Yes. Make sure the names begin with "_".
3. Is there a warm-up?
No.
4. Is it a violation of the spec if `qsort(…)` calls `malloc(…)`?
No. The only requirement is that your code not call `malloc(…)` as a result of calling `quick_sort_array(…)`.
5. Should I use recursion for the BST operations (`create_bst(…)`, `tree_sort_array(…)`, and `empty_bst(…)`)?
Long answer: All of these things can be accomplished without recursion, using only `while` loops. However, those methods are messier.
The methods demonstrated in class (see snippets) use recursion, and that is what we recommend.
6. How do I create a BST? … delete a BST?
To create a BST, start with an empty BST (`root = NULL`) and then insert each element you wish to add.
To delete a BST, delete the left and right subtree (recursively). Then, free the root.
7. What is “in-order traversal”?
With in-order traversal means you “visit” (i.e., do something with) the left subtree, then the root, and finally the right subtree. In that example, “visit” meant printing the value of a node. For a BST, this results in printing the values in order.
You will learn a bit more about tree traversals later, but for HW10, this is all you need to know.
Example:
In the `print_bst(Node* root)` function in the snippet:
1. Print the left subtree by calling `print_bst(root -> left)`recursively.
2. Print the root by calling `printf("%d\n", root -> value)`.
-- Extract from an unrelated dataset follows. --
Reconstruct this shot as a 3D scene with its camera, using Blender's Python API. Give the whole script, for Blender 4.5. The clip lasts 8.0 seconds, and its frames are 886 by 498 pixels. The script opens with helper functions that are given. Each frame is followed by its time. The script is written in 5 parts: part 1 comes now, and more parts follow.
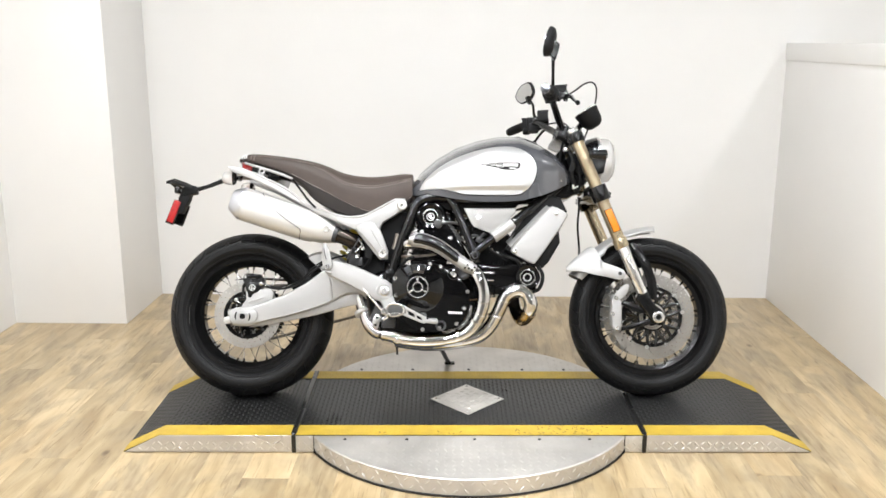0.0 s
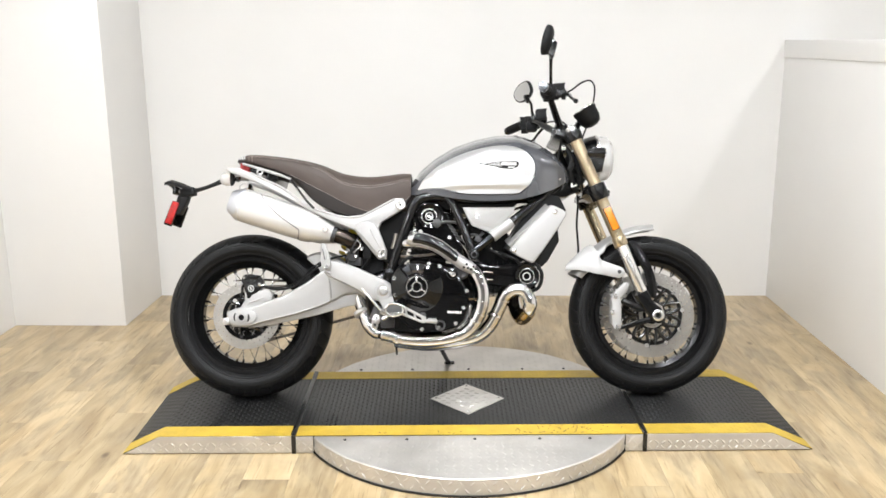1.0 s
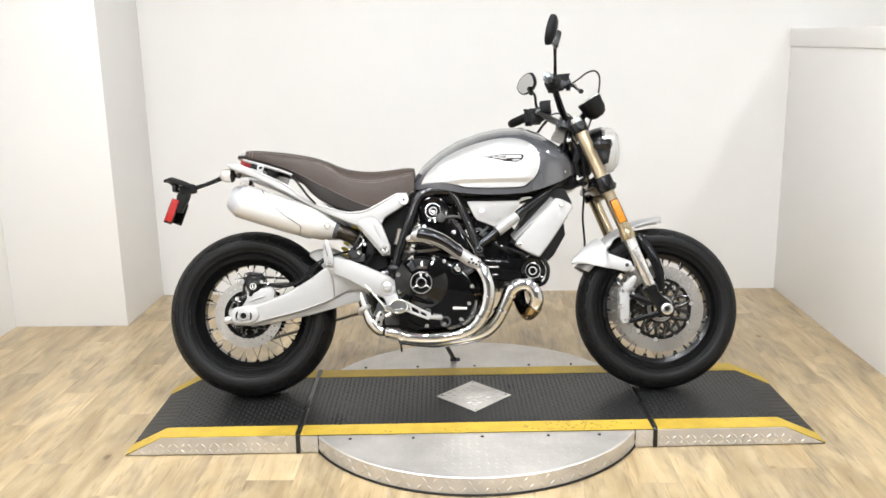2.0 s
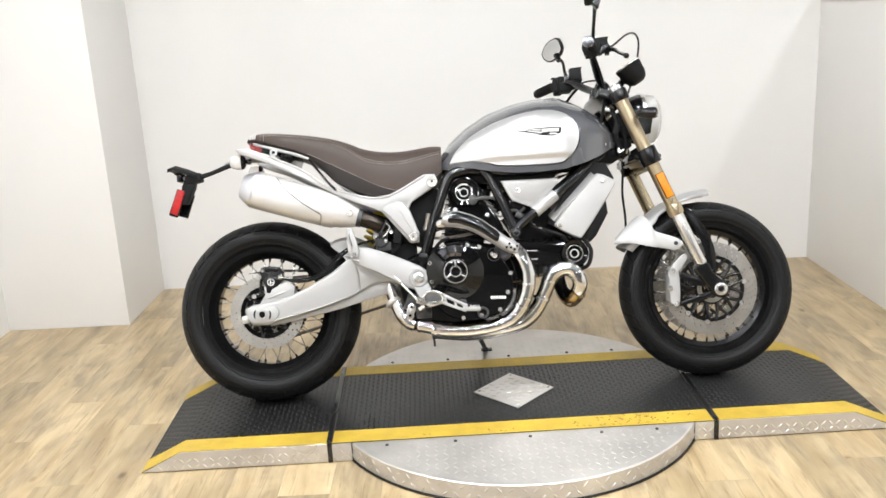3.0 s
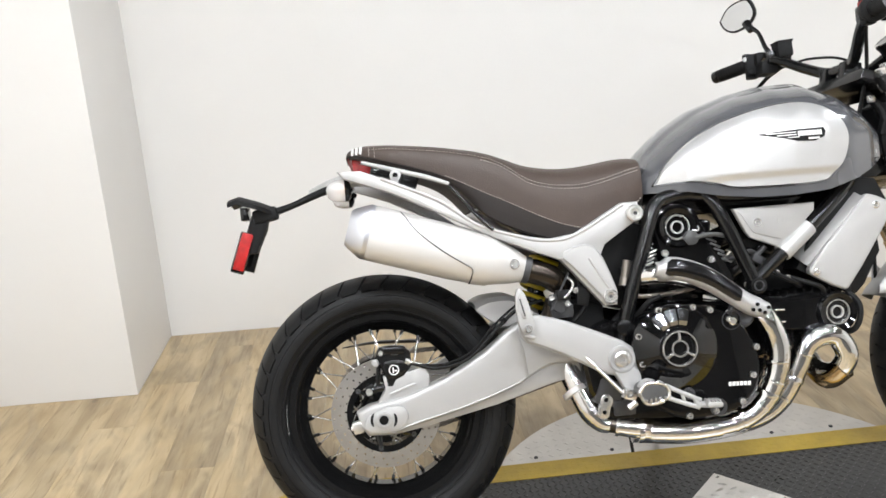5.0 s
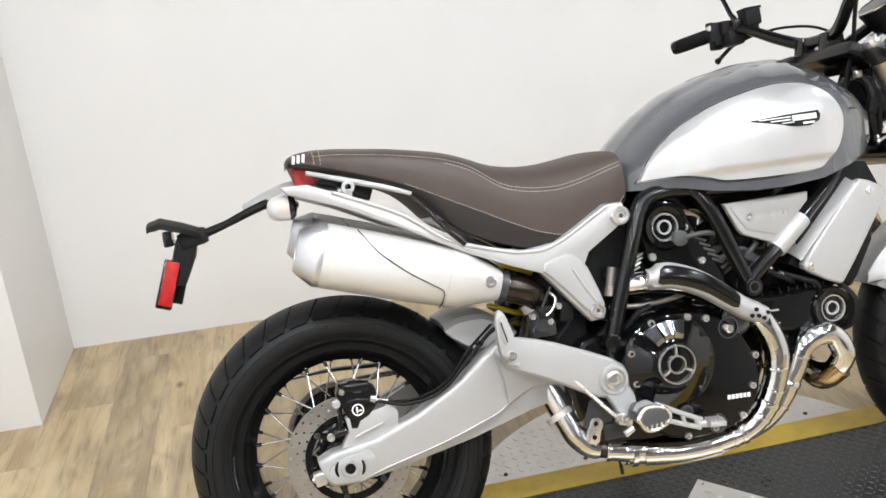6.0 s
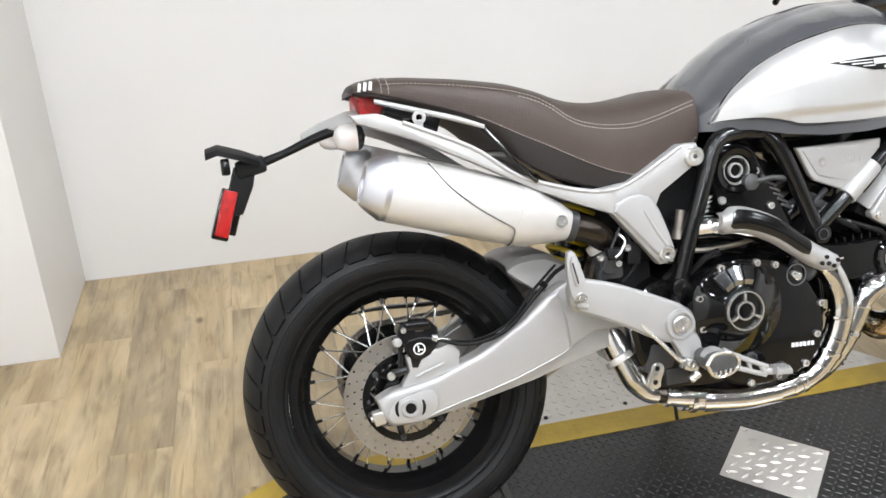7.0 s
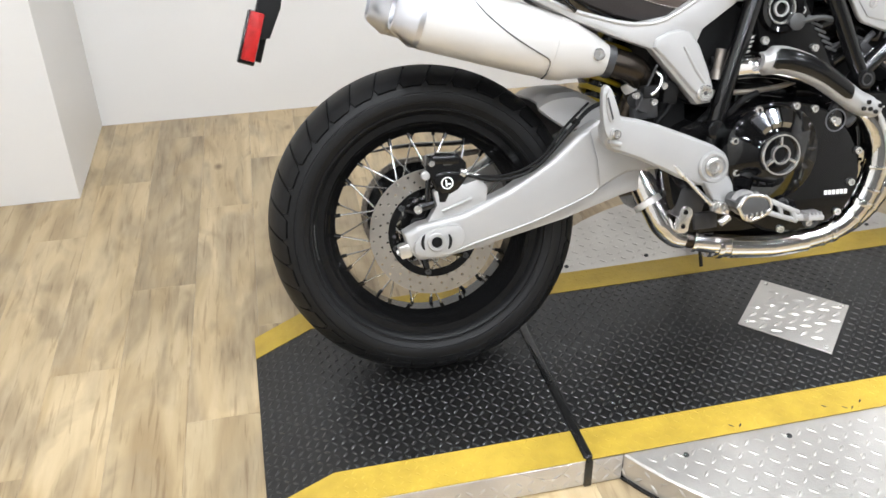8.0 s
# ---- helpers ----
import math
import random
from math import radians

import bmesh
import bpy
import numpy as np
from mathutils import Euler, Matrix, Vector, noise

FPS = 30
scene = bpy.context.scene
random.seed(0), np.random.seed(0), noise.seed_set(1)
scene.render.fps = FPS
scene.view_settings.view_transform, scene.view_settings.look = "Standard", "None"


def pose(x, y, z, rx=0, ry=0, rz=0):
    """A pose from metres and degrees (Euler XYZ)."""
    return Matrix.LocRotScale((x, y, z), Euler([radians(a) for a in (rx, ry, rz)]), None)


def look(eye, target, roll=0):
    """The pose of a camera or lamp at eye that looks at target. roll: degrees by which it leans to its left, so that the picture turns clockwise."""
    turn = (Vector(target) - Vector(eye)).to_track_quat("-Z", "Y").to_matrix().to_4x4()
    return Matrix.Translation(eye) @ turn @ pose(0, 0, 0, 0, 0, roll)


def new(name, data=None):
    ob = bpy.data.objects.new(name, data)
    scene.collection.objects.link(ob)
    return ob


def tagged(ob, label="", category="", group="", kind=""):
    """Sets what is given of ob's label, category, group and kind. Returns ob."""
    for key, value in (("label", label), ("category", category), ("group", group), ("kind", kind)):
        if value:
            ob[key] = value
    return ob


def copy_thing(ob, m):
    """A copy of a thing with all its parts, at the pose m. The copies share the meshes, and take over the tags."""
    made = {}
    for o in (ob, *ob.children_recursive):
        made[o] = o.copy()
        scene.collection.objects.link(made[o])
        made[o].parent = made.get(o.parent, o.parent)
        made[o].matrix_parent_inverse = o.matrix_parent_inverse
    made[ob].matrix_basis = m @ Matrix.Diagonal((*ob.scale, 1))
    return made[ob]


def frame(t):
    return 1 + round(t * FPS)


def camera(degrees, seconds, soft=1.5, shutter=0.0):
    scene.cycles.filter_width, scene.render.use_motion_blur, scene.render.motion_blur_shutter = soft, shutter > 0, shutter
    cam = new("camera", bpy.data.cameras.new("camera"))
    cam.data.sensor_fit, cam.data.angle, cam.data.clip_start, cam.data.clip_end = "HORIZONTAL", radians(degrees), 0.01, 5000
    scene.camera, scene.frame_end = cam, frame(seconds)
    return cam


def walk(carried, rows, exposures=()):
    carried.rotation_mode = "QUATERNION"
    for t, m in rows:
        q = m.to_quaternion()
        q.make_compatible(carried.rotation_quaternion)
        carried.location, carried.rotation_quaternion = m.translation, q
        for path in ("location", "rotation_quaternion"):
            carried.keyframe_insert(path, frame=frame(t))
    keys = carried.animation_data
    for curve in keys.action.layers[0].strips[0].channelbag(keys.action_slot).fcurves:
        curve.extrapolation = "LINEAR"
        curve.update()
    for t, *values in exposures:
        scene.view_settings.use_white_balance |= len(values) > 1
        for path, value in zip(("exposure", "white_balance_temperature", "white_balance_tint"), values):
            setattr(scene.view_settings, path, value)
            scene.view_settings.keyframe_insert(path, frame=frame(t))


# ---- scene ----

3. Print the right subtree by calling `print_bst(root -> right)`recursively.
If the tree has zero nodes (i.e., empty), we do nothing.
If the tree has one node (i.e., root has no children):
1. `print_bst(root -> left)` has no effect.
2. `printf("%d ", root -> value)` prints 4 .
3. `print_bst(root -> right)` has no effect.
If the tree has three nodes (i.e., root has children but no grandchildren):
1. `print_bst(root -> left)` prints 2 .
2. `printf("%d ", root -> value)` prints 4 .
3. `print_bst(root -> right)` prints 6 .
Altogether, it prints 2 4 6 .
If the tree has seven nodes (i.e., root has children but no grandchildren):
1. `print_bst(root -> left)` prints 1 2 3 .
2. `printf("%d ", root -> value)` prints 4 .
3. `print_bst(root -> right)` prints 5 6 7 .
Altogether, it prints 1 2 3 4 5 6 7 .
For `tree_sort_array(…)`, you are following the same process, except instead of printing a value with `printf(…)`, you store it in the array.